■ **EXERCISE OBJECTIVE**
Retype the data exactly, from its first line to the line containing "for key, value", including both, and skip any picture.
Start of MATERIAL
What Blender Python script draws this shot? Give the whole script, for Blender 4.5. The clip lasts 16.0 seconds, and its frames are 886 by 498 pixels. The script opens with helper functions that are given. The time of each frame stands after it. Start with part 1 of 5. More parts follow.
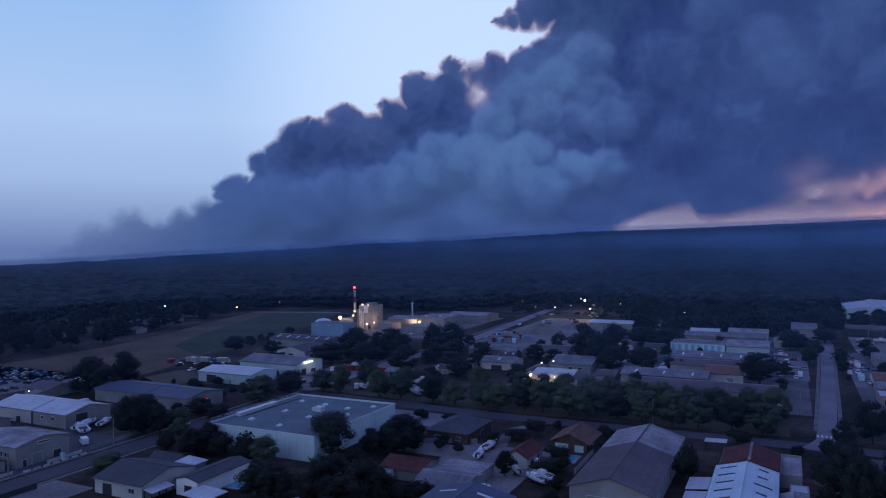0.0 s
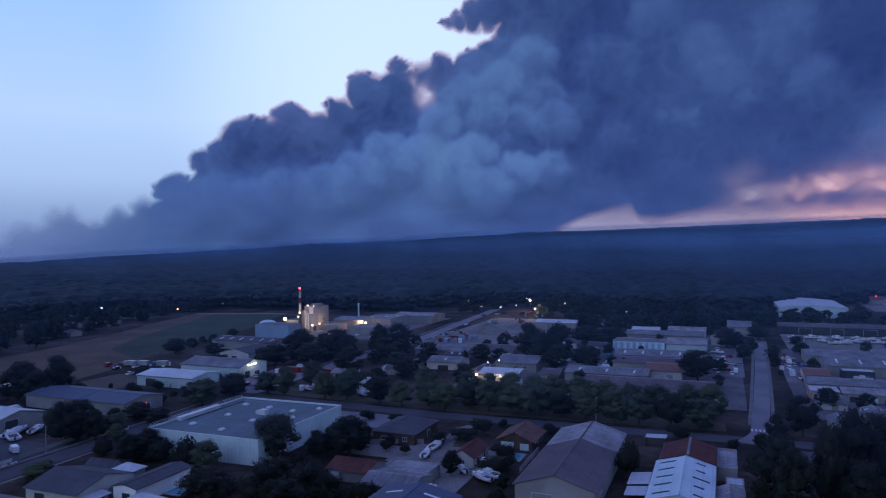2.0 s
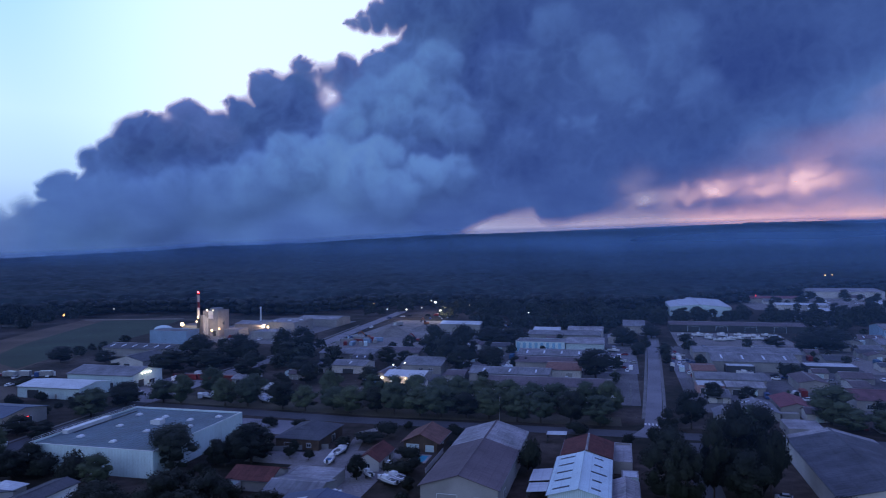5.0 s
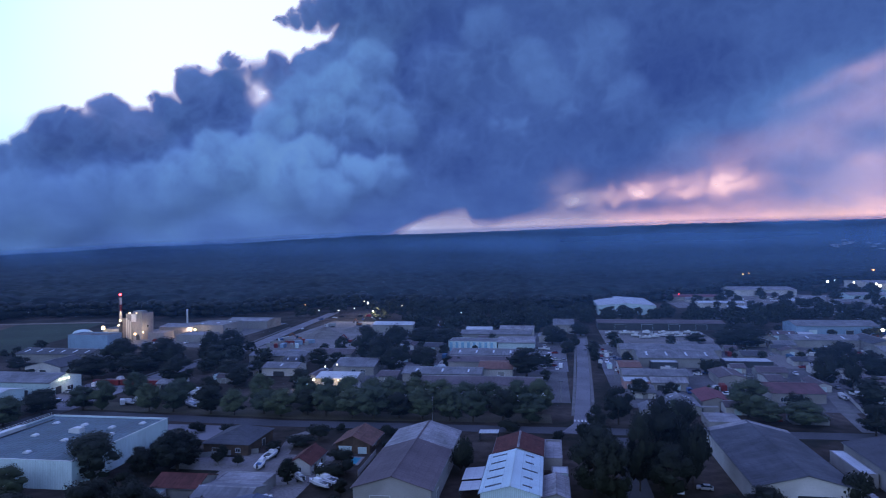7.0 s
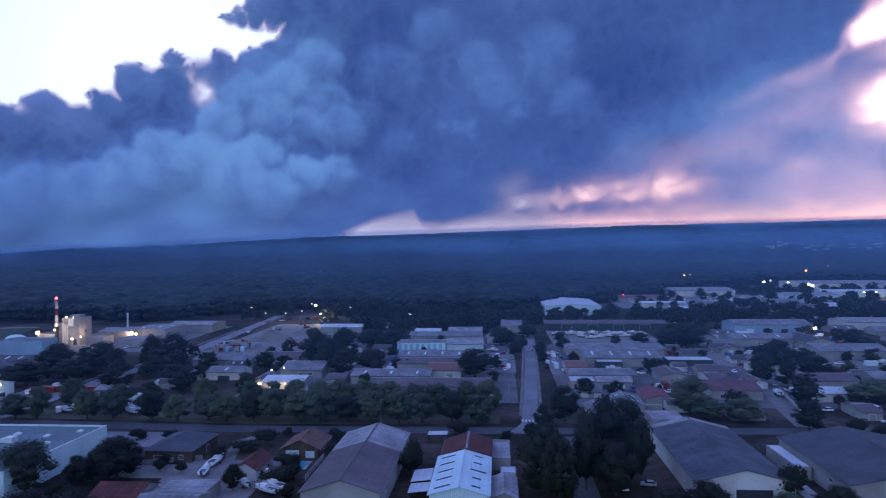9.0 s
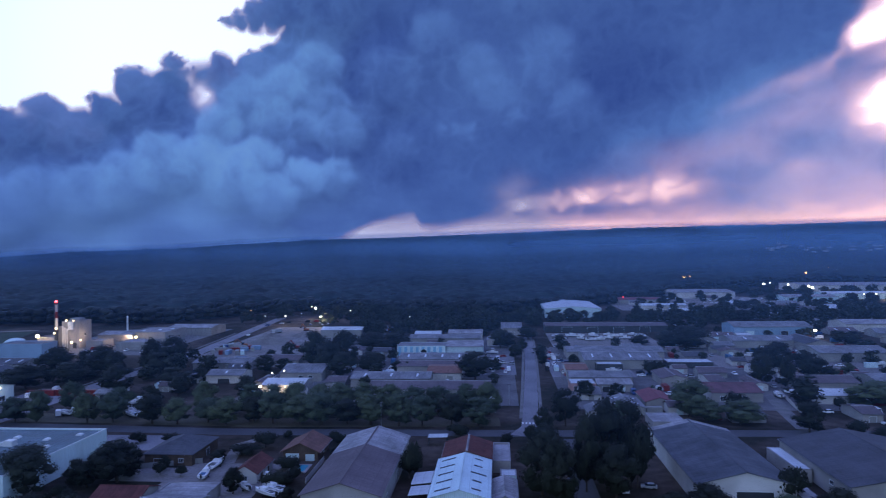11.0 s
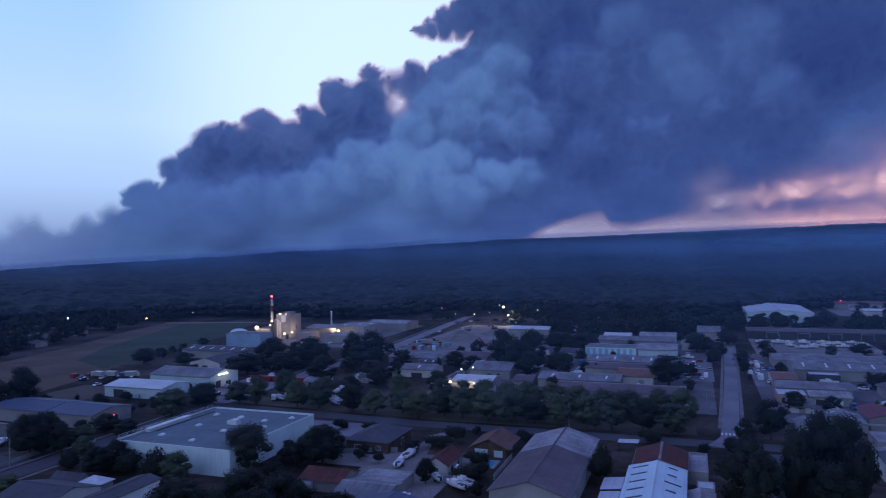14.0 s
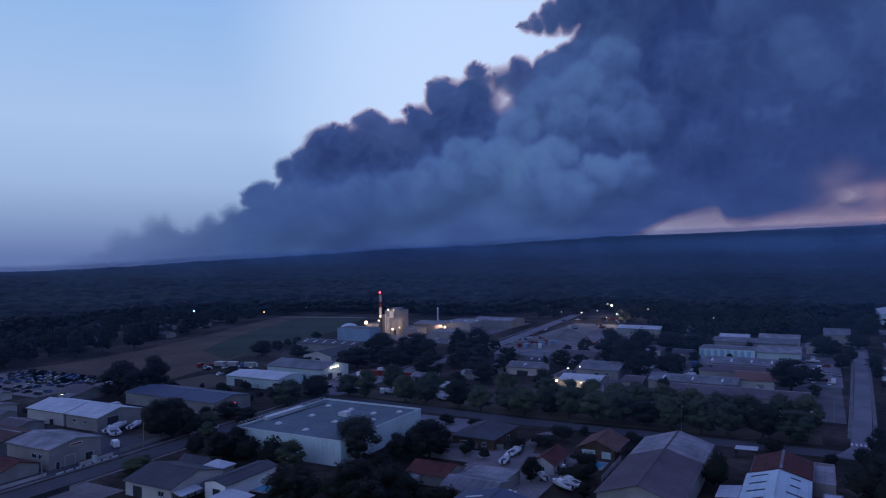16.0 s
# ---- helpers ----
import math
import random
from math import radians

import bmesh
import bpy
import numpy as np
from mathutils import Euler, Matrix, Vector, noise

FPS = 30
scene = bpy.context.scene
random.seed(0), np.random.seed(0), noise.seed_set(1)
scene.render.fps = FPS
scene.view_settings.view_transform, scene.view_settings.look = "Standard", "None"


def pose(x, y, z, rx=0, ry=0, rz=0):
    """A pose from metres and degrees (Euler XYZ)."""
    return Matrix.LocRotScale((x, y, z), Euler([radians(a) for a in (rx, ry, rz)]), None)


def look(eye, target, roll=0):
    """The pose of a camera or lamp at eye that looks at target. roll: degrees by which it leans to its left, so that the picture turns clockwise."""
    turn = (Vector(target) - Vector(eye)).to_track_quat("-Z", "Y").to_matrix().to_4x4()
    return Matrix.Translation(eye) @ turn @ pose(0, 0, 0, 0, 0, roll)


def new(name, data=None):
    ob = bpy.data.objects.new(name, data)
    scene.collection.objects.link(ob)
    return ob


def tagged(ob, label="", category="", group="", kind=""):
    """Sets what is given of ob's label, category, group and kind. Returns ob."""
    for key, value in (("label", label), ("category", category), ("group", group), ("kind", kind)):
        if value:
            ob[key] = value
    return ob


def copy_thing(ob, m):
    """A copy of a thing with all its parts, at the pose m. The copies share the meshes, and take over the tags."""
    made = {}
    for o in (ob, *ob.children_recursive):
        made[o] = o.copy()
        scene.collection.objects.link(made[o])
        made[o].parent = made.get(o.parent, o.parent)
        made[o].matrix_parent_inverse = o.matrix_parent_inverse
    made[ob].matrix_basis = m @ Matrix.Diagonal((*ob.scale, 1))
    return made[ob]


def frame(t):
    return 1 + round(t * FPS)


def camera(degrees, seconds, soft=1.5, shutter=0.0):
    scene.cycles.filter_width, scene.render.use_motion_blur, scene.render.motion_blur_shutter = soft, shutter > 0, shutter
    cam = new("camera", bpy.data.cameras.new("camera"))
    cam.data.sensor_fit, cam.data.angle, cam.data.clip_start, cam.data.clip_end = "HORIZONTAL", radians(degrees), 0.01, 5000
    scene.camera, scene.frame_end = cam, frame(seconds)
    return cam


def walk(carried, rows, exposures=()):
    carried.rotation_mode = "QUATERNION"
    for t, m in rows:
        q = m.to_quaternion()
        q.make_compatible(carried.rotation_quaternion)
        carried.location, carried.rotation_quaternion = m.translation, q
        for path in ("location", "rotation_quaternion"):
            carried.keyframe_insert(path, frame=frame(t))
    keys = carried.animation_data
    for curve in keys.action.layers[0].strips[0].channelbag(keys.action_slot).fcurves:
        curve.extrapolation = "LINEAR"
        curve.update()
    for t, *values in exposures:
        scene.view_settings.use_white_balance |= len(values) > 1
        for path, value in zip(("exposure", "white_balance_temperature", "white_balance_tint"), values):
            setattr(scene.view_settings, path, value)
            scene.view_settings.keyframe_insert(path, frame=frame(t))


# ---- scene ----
End of MATERIAL
■ **RESPONSE**
What Blender Python script draws this shot? Give the whole script, for Blender 4.5. The clip lasts 16.0 seconds, and its frames are 886 by 498 pixels. The script opens with helper functions that are given. The time of each frame stands after it. Start with part 1 of 5. More parts follow.
0.0 s
2.0 s
5.0 s
7.0 s
9.0 s
11.0 s
14.0 s
16.0 s
# ---- helpers ----
import math
import random
from math import radians

import bmesh
import bpy
import numpy as np
from mathutils import Euler, Matrix, Vector, noise

FPS = 30
scene = bpy.context.scene
random.seed(0), np.random.seed(0), noise.seed_set(1)
scene.render.fps = FPS
scene.view_settings.view_transform, scene.view_settings.look = "Standard", "None"


def pose(x, y, z, rx=0, ry=0, rz=0):
    """A pose from metres and degrees (Euler XYZ)."""
    return Matrix.LocRotScale((x, y, z), Euler([radians(a) for a in (rx, ry, rz)]), None)


def look(eye, target, roll=0):
    """The pose of a camera or lamp at eye that looks at target. roll: degrees by which it leans to its left, so that the picture turns clockwise."""
    turn = (Vector(target) - Vector(eye)).to_track_quat("-Z", "Y").to_matrix().to_4x4()
    return Matrix.Translation(eye) @ turn @ pose(0, 0, 0, 0, 0, roll)


def new(name, data=None):
    ob = bpy.data.objects.new(name, data)
    scene.collection.objects.link(ob)
    return ob


def tagged(ob, label="", category="", group="", kind=""):
    """Sets what is given of ob's label, category, group and kind. Returns ob."""
    for key, value in (("label", label), ("category", category), ("group", group), ("kind", kind)):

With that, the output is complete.